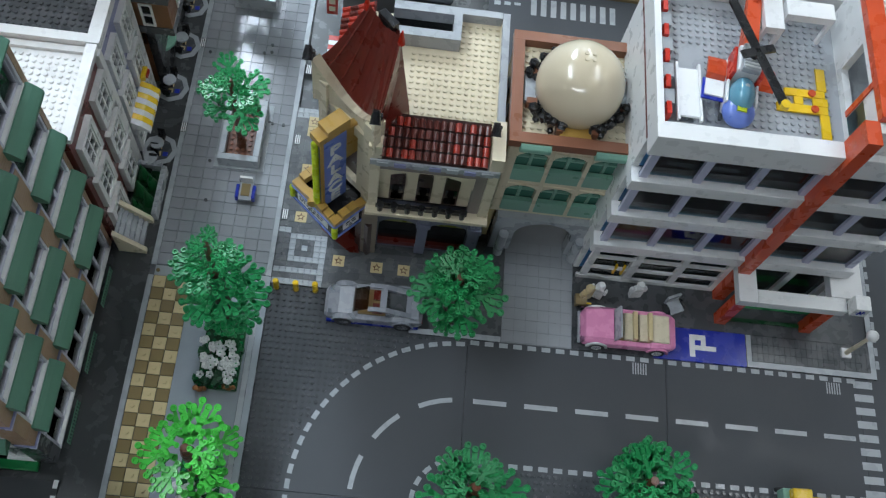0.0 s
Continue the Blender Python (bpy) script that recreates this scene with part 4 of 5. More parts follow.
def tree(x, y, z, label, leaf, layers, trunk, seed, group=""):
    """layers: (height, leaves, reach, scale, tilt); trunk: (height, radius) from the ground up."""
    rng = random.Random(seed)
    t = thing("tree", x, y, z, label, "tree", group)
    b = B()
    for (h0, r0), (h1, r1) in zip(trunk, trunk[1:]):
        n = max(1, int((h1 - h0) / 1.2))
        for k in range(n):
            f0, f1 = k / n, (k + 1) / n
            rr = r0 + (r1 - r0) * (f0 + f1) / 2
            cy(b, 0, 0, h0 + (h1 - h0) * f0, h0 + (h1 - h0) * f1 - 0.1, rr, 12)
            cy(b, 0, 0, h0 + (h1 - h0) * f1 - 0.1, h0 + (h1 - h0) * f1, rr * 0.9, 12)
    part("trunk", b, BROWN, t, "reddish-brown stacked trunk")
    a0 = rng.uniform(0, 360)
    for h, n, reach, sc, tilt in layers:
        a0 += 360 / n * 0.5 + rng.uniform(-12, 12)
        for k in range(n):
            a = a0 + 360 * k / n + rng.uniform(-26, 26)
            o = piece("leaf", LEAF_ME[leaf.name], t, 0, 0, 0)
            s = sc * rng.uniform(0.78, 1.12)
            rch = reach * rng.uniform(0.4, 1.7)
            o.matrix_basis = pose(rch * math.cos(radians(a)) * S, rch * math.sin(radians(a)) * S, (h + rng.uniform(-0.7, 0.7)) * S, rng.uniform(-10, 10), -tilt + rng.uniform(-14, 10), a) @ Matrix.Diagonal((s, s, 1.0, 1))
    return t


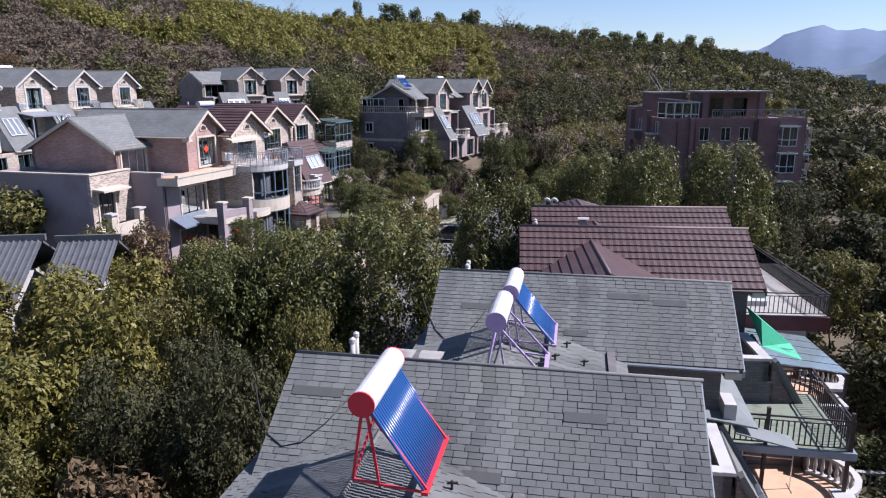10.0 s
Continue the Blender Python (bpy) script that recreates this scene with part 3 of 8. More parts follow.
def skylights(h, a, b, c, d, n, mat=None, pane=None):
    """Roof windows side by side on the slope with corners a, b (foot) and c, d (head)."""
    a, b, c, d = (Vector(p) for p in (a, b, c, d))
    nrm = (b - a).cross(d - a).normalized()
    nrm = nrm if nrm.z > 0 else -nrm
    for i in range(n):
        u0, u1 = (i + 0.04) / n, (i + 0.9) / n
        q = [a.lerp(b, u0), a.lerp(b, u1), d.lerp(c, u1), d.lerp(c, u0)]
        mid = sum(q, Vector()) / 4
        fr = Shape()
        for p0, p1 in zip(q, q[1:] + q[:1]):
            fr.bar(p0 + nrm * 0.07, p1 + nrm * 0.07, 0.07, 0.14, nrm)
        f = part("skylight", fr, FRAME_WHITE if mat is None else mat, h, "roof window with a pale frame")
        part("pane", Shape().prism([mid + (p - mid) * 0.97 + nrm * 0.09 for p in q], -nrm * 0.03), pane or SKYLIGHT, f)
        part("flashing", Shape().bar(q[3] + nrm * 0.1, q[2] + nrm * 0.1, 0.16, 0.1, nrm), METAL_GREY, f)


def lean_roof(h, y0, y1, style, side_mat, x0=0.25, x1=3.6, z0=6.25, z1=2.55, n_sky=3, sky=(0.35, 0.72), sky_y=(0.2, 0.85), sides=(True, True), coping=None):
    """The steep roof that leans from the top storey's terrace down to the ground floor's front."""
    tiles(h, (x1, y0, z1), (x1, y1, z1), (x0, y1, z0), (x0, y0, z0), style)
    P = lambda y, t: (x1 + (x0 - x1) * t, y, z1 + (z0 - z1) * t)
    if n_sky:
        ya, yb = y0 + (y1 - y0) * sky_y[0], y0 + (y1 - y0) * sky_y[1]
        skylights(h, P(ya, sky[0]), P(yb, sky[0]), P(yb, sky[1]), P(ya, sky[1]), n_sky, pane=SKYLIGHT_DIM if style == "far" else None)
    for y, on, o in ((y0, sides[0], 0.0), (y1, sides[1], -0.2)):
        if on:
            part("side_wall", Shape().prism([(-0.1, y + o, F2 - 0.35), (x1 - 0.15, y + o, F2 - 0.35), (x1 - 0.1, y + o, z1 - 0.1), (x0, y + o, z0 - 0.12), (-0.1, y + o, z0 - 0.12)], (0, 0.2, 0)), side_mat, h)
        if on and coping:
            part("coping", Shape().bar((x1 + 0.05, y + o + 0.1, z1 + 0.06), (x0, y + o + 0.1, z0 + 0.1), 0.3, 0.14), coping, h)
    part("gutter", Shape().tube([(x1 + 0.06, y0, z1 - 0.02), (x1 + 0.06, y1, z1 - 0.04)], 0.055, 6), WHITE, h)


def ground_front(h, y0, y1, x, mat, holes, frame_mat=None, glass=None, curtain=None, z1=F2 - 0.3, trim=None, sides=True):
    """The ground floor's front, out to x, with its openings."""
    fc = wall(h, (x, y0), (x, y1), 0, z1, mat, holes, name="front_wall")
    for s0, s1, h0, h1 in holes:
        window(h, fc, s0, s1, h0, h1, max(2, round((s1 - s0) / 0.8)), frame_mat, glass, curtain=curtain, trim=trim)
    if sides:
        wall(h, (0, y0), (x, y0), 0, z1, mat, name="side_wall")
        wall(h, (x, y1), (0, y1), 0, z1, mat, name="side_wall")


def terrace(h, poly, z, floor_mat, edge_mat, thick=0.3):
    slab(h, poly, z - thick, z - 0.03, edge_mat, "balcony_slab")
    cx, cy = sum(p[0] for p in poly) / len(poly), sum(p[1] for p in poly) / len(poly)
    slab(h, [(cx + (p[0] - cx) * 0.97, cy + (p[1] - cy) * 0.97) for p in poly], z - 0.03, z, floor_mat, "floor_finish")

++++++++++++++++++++

• Problem requirements: All of the lines above should be printed exactly, minus the pictures.

• Problem solution:
0.0 s
Continue the Blender Python (bpy) script that recreates this scene with part 4 of 5. More parts follow.
def tree(x, y, z, label, leaf, layers, trunk, seed, group=""):
    """layers: (height, leaves, reach, scale, tilt); trunk: (height, radius) from the ground up."""
    rng = random.Random(seed)
    t = thing("tree", x, y, z, label, "tree", group)
    b = B()
    for (h0, r0), (h1, r1) in zip(trunk, trunk[1:]):
        n = max(1, int((h1 - h0) / 1.2))
        for k in range(n):
            f0, f1 = k / n, (k + 1) / n
            rr = r0 + (r1 - r0) * (f0 + f1) / 2
            cy(b, 0, 0, h0 + (h1 - h0) * f0, h0 + (h1 - h0) * f1 - 0.1, rr, 12)
            cy(b, 0, 0, h0 + (h1 - h0) * f1 - 0.1, h0 + (h1 - h0) * f1, rr * 0.9, 12)
    part("trunk", b, BROWN, t, "reddish-brown stacked trunk")
    a0 = rng.uniform(0, 360)
    for h, n, reach, sc, tilt in layers:
        a0 += 360 / n * 0.5 + rng.uniform(-12, 12)
        for k in range(n):
            a = a0 + 360 * k / n + rng.uniform(-26, 26)
            o = piece("leaf", LEAF_ME[leaf.name], t, 0, 0, 0)
            s = sc * rng.uniform(0.78, 1.12)
            rch = reach * rng.uniform(0.4, 1.7)
            o.matrix_basis = pose(rch * math.cos(radians(a)) * S, rch * math.sin(radians(a)) * S, (h + rng.uniform(-0.7, 0.7)) * S, rng.uniform(-10, 10), -tilt + rng.uniform(-14, 10), a) @ Matrix.Diagonal((s, s, 1.0, 1))
    return t


10.0 s
Continue the Blender Python (bpy) script that recreates this scene with part 3 of 8. More parts follow.
def skylights(h, a, b, c, d, n, mat=None, pane=None):
    """Roof windows side by side on the slope with corners a, b (foot) and c, d (head)."""
    a, b, c, d = (Vector(p) for p in (a, b, c, d))
    nrm = (b - a).cross(d - a).normalized()
    nrm = nrm if nrm.z > 0 else -nrm
    for i in range(n):
        u0, u1 = (i + 0.04) / n, (i + 0.9) / n
        q = [a.lerp(b, u0), a.lerp(b, u1), d.lerp(c, u1), d.lerp(c, u0)]
        mid = sum(q, Vector()) / 4
        fr = Shape()
        for p0, p1 in zip(q, q[1:] + q[:1]):
            fr.bar(p0 + nrm * 0.07, p1 + nrm * 0.07, 0.07, 0.14, nrm)
        f = part("skylight", fr, FRAME_WHITE if mat is None else mat, h, "roof window with a pale frame")
        part("pane", Shape().prism([mid + (p - mid) * 0.97 + nrm * 0.09 for p in q], -nrm * 0.03), pane or SKYLIGHT, f)
        part("flashing", Shape().bar(q[3] + nrm * 0.1, q[2] + nrm * 0.1, 0.16, 0.1, nrm), METAL_GREY, f)


def lean_roof(h, y0, y1, style, side_mat, x0=0.25, x1=3.6, z0=6.25, z1=2.55, n_sky=3, sky=(0.35, 0.72), sky_y=(0.2, 0.85), sides=(True, True), coping=None):
    """The steep roof that leans from the top storey's terrace down to the ground floor's front."""
    tiles(h, (x1, y0, z1), (x1, y1, z1), (x0, y1, z0), (x0, y0, z0), style)
    P = lambda y, t: (x1 + (x0 - x1) * t, y, z1 + (z0 - z1) * t)
    if n_sky:
        ya, yb = y0 + (y1 - y0) * sky_y[0], y0 + (y1 - y0) * sky_y[1]
        skylights(h, P(ya, sky[0]), P(yb, sky[0]), P(yb, sky[1]), P(ya, sky[1]), n_sky, pane=SKYLIGHT_DIM if style == "far" else None)
    for y, on, o in ((y0, sides[0], 0.0), (y1, sides[1], -0.2)):
        if on:
            part("side_wall", Shape().prism([(-0.1, y + o, F2 - 0.35), (x1 - 0.15, y + o, F2 - 0.35), (x1 - 0.1, y + o, z1 - 0.1), (x0, y + o, z0 - 0.12), (-0.1, y + o, z0 - 0.12)], (0, 0.2, 0)), side_mat, h)
        if on and coping:
            part("coping", Shape().bar((x1 + 0.05, y + o + 0.1, z1 + 0.06), (x0, y + o + 0.1, z0 + 0.1), 0.3, 0.14), coping, h)
    part("gutter", Shape().tube([(x1 + 0.06, y0, z1 - 0.02), (x1 + 0.06, y1, z1 - 0.04)], 0.055, 6), WHITE, h)


def ground_front(h, y0, y1, x, mat, holes, frame_mat=None, glass=None, curtain=None, z1=F2 - 0.3, trim=None, sides=True):
    """The ground floor's front, out to x, with its openings."""
    fc = wall(h, (x, y0), (x, y1), 0, z1, mat, holes, name="front_wall")
    for s0, s1, h0, h1 in holes:
        window(h, fc, s0, s1, h0, h1, max(2, round((s1 - s0) / 0.8)), frame_mat, glass, curtain=curtain, trim=trim)
    if sides:
        wall(h, (0, y0), (x, y0), 0, z1, mat, name="side_wall")
        wall(h, (x, y1), (0, y1), 0, z1, mat, name="side_wall")


def terrace(h, poly, z, floor_mat, edge_mat, thick=0.3):
    slab(h, poly, z - thick, z - 0.03, edge_mat, "balcony_slab")
    cx, cy = sum(p[0] for p in poly) / len(poly), sum(p[1] for p in poly) / len(poly)
    slab(h, [(cx + (p[0] - cx) * 0.97, cy + (p[1] - cy) * 0.97) for p in poly], z - 0.03, z, floor_mat, "floor_finish")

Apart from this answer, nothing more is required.